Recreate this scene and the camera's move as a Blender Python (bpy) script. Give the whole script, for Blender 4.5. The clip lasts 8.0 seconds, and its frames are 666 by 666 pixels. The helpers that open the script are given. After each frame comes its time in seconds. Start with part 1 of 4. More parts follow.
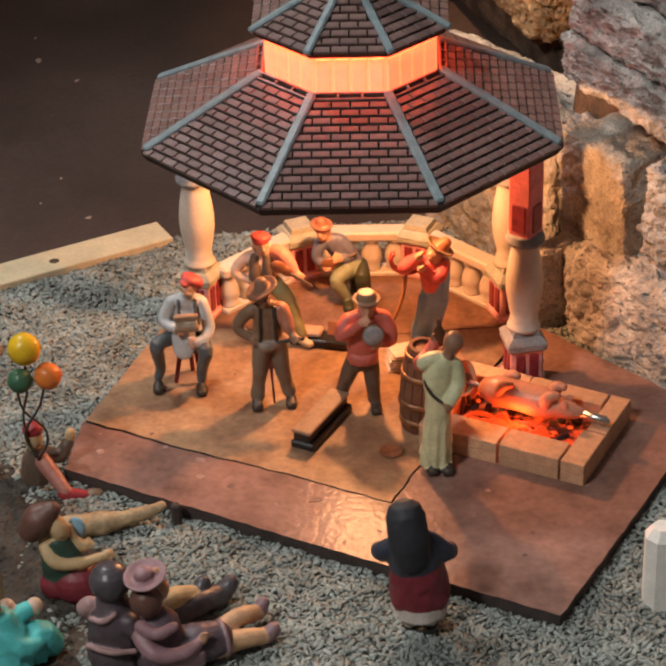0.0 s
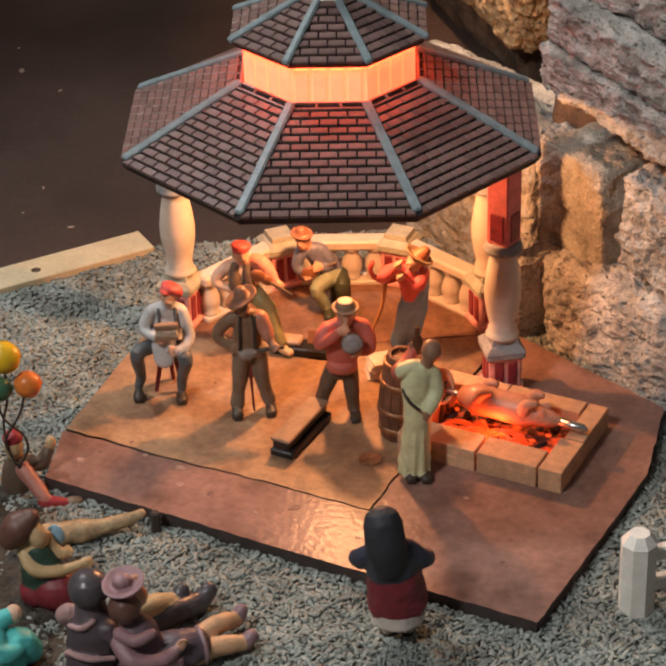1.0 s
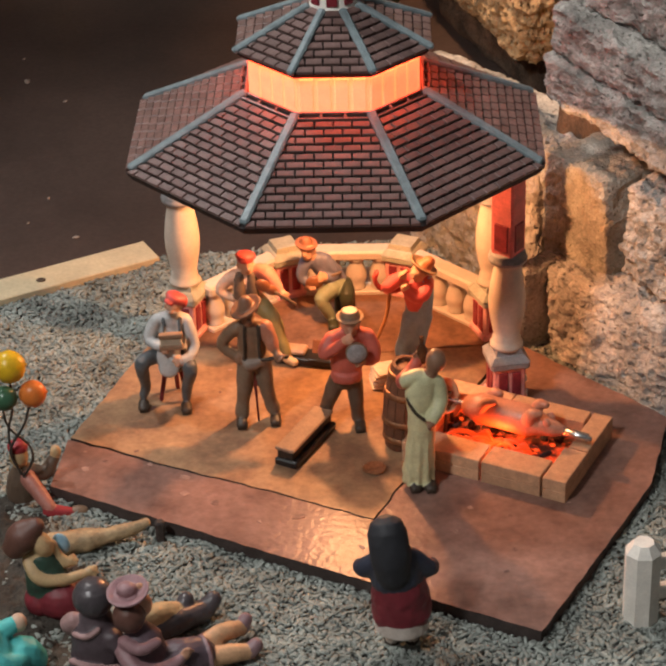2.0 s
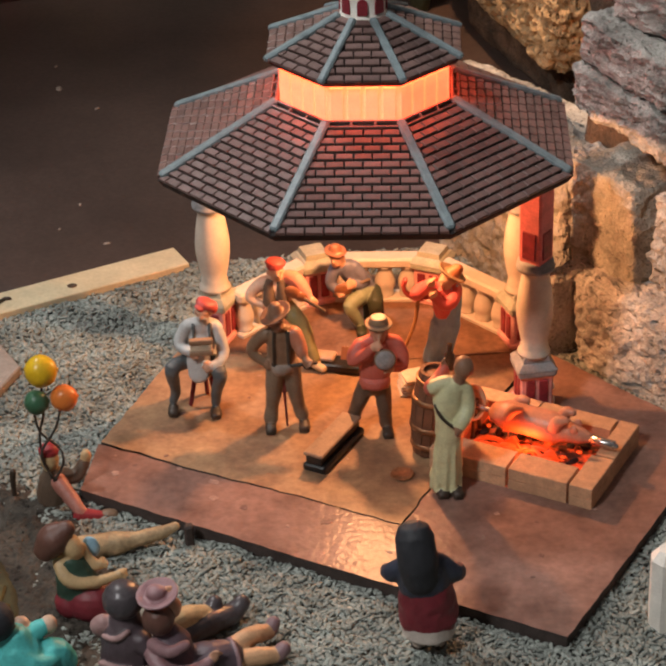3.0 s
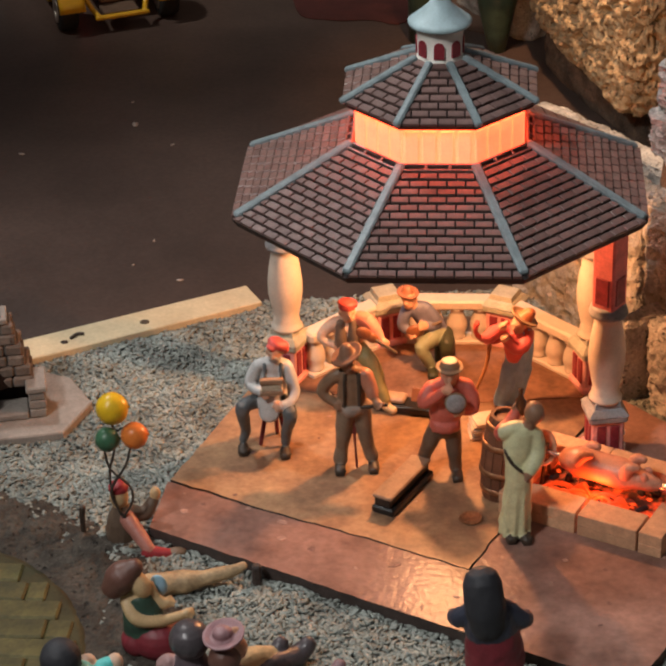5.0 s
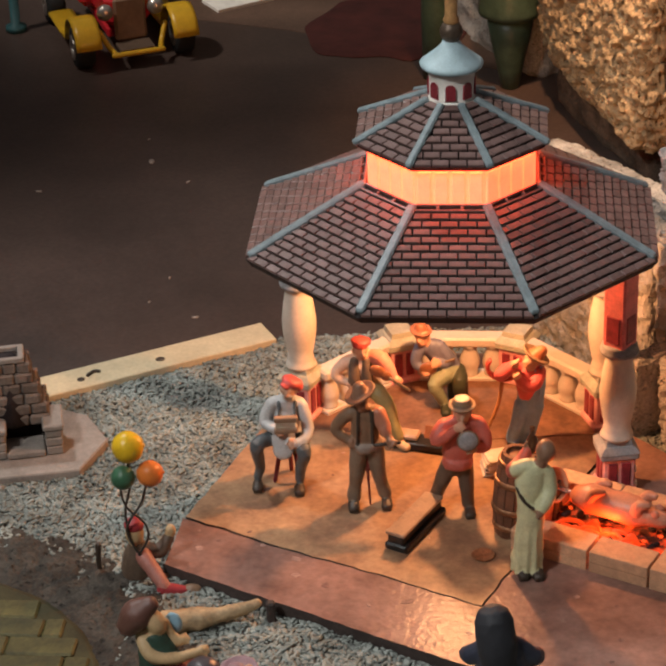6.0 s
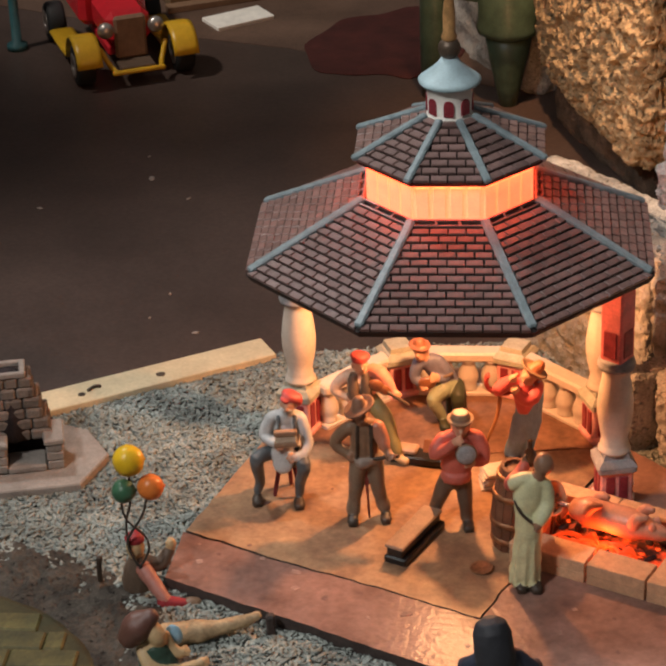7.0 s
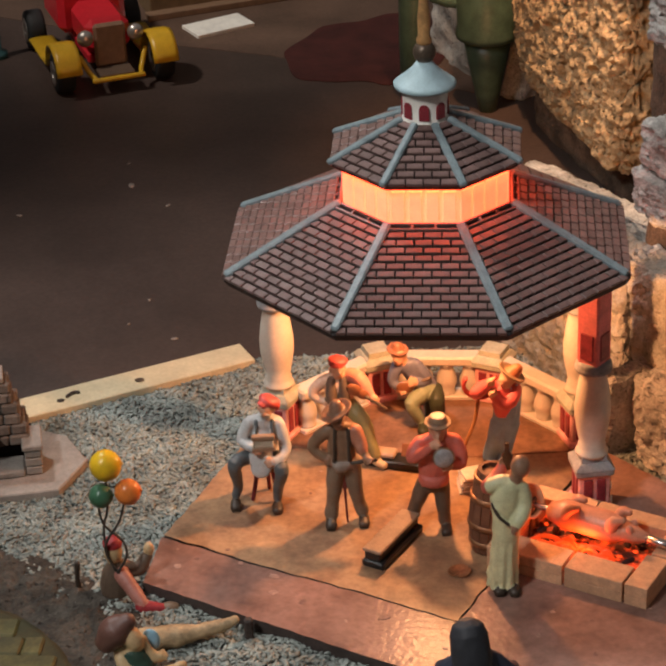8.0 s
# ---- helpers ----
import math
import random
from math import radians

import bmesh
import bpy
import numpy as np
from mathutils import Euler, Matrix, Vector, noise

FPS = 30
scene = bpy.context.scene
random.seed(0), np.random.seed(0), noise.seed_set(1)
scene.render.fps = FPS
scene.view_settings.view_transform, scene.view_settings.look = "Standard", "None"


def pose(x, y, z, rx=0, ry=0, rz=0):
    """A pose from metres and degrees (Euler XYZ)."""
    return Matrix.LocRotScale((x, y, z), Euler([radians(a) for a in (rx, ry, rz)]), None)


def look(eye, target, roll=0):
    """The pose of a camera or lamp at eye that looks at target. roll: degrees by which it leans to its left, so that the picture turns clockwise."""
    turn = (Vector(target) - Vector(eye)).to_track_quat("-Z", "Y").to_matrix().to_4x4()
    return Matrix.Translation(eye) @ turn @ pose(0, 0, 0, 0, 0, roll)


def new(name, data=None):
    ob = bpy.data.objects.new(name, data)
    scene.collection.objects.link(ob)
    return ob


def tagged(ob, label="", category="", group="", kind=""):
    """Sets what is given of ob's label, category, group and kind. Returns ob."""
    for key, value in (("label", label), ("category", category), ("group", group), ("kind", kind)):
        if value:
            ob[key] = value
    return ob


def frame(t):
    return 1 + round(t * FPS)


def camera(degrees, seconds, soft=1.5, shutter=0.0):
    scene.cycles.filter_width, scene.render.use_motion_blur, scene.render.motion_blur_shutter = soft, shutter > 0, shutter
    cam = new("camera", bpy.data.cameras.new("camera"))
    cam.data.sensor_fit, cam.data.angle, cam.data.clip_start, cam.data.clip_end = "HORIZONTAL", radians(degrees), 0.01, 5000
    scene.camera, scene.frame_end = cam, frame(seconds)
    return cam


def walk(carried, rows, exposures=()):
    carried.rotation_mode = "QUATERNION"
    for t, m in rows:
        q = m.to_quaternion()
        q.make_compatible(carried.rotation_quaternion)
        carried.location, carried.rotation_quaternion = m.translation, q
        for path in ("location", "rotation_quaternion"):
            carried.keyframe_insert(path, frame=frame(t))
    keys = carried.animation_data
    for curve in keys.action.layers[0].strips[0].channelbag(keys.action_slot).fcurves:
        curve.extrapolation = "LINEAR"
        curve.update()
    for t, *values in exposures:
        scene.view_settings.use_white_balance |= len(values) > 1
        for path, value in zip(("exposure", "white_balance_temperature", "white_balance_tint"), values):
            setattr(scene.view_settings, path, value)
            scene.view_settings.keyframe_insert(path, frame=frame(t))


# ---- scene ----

════════════════

**CHALLENGE**: Pull every line containing "pose" from the material above.

**ANSWER BELOW**:
def pose(x, y, z, rx=0, ry=0, rz=0):
    """A pose from metres and degrees (Euler XYZ)."""
    """The pose of a camera or lamp at eye that looks at target. roll: degrees by which it leans to its left, so that the picture turns clockwise."""
    return Matrix.Translation(eye) @ turn @ pose(0, 0, 0, 0, 0, roll)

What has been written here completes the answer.